ESB's €22bn strategy aims to cut emissions, develop renewables and expand its overseas operations, writes BARRY O'HALLORAN.
FIVE-YEAR plans are not really the thing in the energy industry. The nature of the business, which needs big investments in big projects, means that the sector plans for decades rather than years.
So in that context, the ESB's new strategy, which will cost it €22 billion over a 15-year time span, looks like the State electricity supplier plans to move very quickly indeed.
Its chief executive, Padraig McManus, says that it is "an aggressive plan", but he argues that the ESB has always responded rapidly to changing market demands. Competition and global warming may be new issues, but this is no different.
The strategy is built around key elements, cutting greenhouse gas emissions, increasing the contribution of renewable energy, redeveloping the company's network, and looking to the international market for expansion.
The last element should come as no surprise. Regulations bar it from getting any bigger in the Republic. But its immediate international strategy is based around developments in Ireland. Under an EU plan, the Irish and British markets will be one by 2020. At least two large capacity power lines - interconnectors - linking the two islands will facilitate this.
"What we want to do is to have generating capacity at both sides of those interconnectors," McManus says. As they will allow power to flow in both directions, some of the electricity that the ESB produces in Britain could end up in Ireland.
However, its expansion is not geared at selling power into the Irish market. McManus sees Britain as a natural starting point. Through ESB International (ESBI), the company co-owns a power plant in Corby in the east midlands. In partnership with Scottish and Southern Energy (SSE) it is building a generating station in Southampton.
From Britain, McManus says that the ESB will move into the rest of Europe. It's already there to a certain extent as it has one project in Bilbao in Spain, and is working on getting permits for a second in Asturias. It is setting €4 billion aside for its international ventures. ESBI, which runs these and which has contracts as far away as the Middle East, will be in the driving seat.
Gas-fired plants will loom large in its international portfolio, but at home, the ESB will go down the renewable route. In fact, McManus says that the €400 million plant it is building in Aghada in Cork harbour, could be the last conventional power station that the company will build in Ireland.
By 2020, the ESB intends that one-third of all its electricity will come from renewable sources. That will be mainly made up of wind, backed up by open-cycle gas plants which will kick in when the wind is not blowing.
Overall, it is planning to install 1,400 megawatts (MW) of wind power, which it predicts will cost it €4 billion. It will spend €6.5 billion on facilitating renewable power, some of this will be spent on the networks, some will go on metering and other structures designed to facilitate this.
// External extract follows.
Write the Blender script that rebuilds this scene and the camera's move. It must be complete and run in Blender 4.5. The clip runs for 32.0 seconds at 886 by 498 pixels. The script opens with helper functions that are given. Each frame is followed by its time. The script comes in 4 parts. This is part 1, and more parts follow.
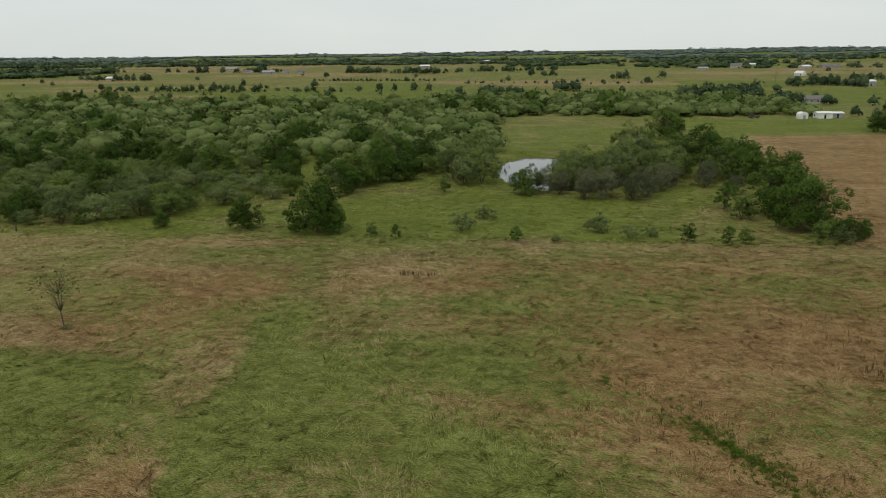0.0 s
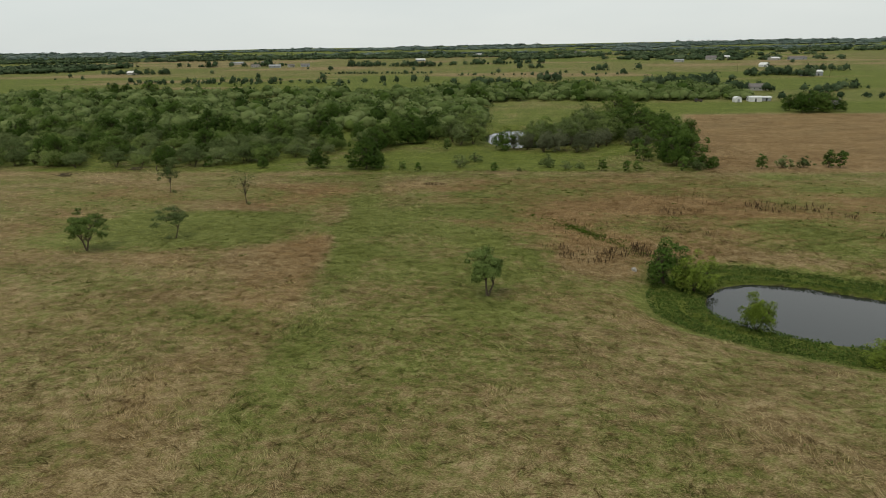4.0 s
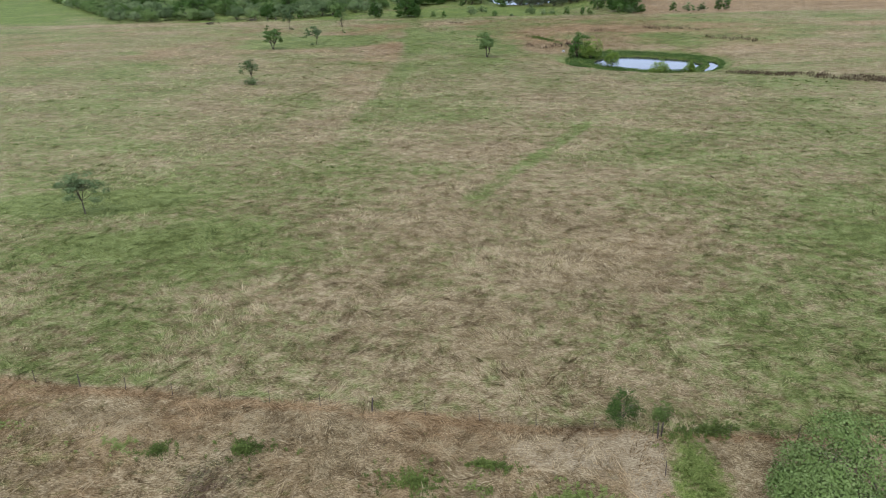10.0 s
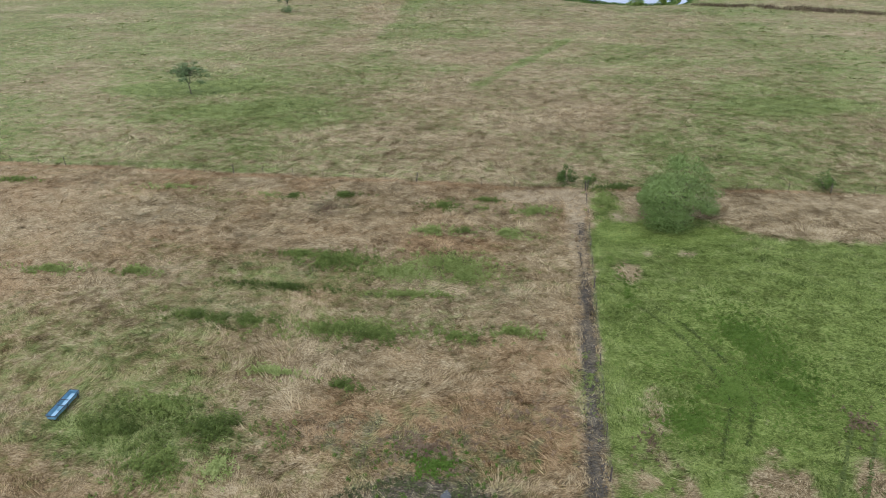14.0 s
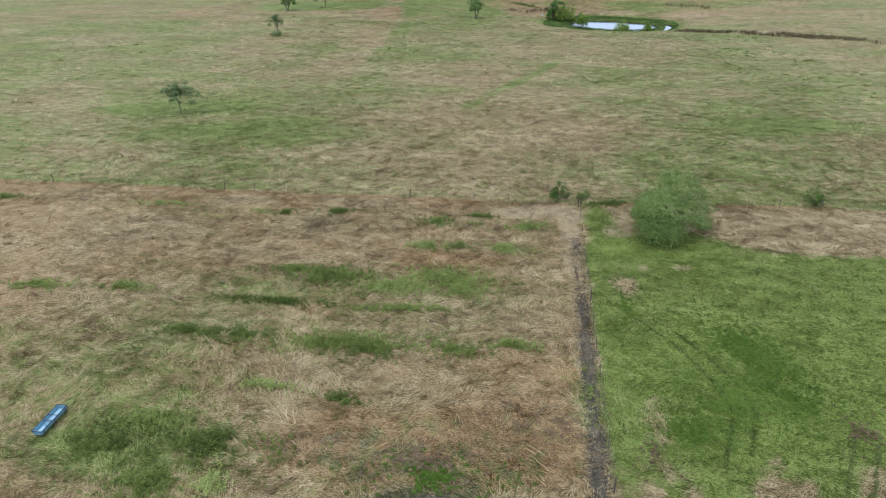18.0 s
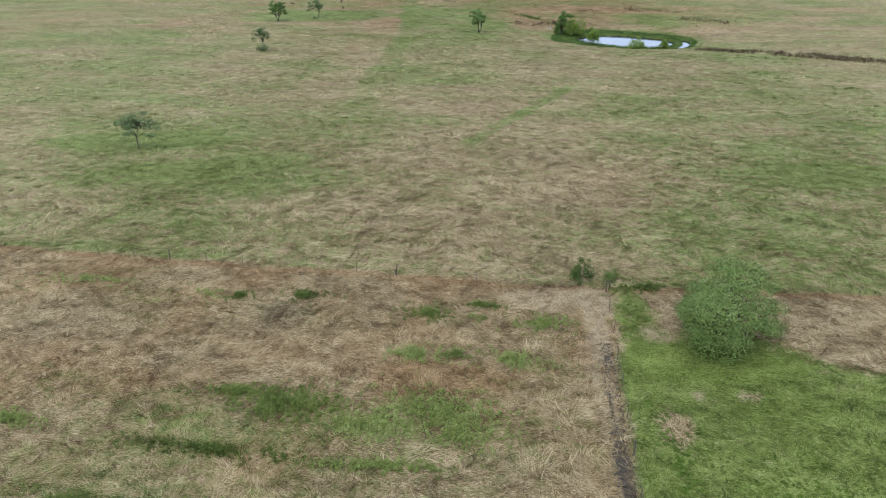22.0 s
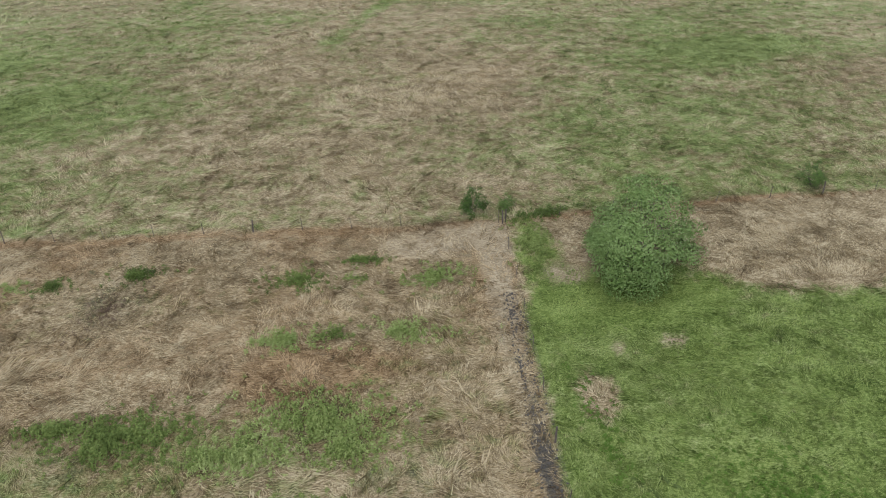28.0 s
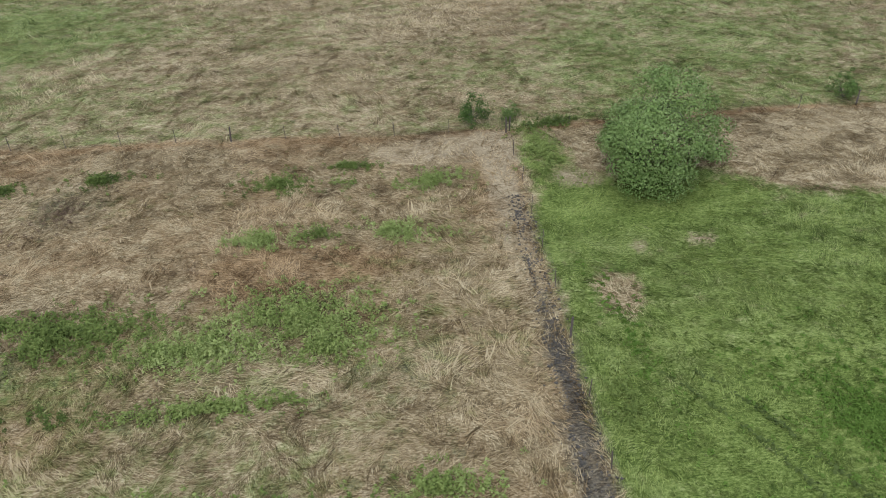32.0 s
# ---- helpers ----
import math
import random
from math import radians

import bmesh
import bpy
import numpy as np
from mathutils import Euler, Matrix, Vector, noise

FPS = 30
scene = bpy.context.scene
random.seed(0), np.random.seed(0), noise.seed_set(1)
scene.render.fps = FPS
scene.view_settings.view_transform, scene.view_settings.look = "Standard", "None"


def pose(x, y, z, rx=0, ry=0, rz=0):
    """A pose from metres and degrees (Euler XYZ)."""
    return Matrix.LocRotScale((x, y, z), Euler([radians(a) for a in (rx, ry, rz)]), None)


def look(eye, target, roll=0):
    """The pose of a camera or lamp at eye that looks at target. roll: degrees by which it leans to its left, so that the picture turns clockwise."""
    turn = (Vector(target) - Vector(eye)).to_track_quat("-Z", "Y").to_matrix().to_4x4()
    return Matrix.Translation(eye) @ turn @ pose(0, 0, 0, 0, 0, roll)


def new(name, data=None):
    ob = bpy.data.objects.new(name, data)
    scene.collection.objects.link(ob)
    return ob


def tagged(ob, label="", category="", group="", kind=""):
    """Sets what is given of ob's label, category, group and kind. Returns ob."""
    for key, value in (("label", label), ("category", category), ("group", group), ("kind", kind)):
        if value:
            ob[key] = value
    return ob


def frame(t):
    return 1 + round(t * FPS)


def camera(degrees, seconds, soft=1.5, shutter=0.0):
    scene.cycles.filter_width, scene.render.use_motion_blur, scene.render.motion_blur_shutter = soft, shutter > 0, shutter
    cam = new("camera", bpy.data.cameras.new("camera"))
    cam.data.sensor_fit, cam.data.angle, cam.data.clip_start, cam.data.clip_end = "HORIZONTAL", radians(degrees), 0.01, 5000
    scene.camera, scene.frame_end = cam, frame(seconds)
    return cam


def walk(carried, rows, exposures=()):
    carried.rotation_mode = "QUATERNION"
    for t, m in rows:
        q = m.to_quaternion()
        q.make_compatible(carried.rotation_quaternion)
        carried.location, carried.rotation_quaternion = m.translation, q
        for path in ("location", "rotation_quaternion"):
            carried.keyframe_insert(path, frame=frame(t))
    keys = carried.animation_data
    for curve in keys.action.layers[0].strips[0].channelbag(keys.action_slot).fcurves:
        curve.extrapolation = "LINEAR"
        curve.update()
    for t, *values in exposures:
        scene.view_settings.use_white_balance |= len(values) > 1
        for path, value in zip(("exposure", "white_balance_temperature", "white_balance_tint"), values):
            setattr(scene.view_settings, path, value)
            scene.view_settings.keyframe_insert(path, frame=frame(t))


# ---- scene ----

The company intends spending a total of €11 billion on its networks. This will underpin its own renewable commitment, but will also aid competitors, as the investment will allow the Irish system to carry a total of 6,000 MW - just over current peak demand in the Republic - in wind power.
All this effort is in the name of eliminating greenhouse gas emissions. The ESB produces 15 million tonnes of carbon. McManus says its aims to cut this to "net zero" by 2035. This does not mean it will cut it out altogether.
He estimates that it will still produce around two million tonnes, which it will have to "offset" by trading carbon permits on the international market.
Getting to this stage will be no small task. "If we were to continue on a normal growth pattern, we'd be looking at producing up to 30 million tonnes by 2035," McManus says.
Under the deadlines that it has set out for itself, the ESB will have cut 30 per cent of its emissions by 2012, and half by 2020. "Everybody accepts that climate change is a reality and that we have to do something about it," McManus says.
He adds that carbon emissions are central to tackling the problem and points out that if utilities fail to do something, they will get "hammered" as regulations and financial penalties get tougher.
Wave and tidal power will also play a role. However, they are infant technologies. The ESB has installed the first system in the world for producing tide-generated electricity on a commercial basis in Strangford Lough. It's early days, but McManus believes that the technology will advance. He points out that wind power developed very quickly once it got momentum. Individual offshore turbines now produce up to 5MW, 10 times the power that the original units could generate.
As always, the ESB will pay for this by combining its own resources with borrowing. Its debt stands at €2.5 billion, some of it owed to international banks. This will increase by about 10 per cent a year.
The ESB is worth about €6 billion, but it could lose its national grid to another State agency, Eirgrid, in the future.
McManus agrees that this would have ramifications for its ability to borrow cheaply.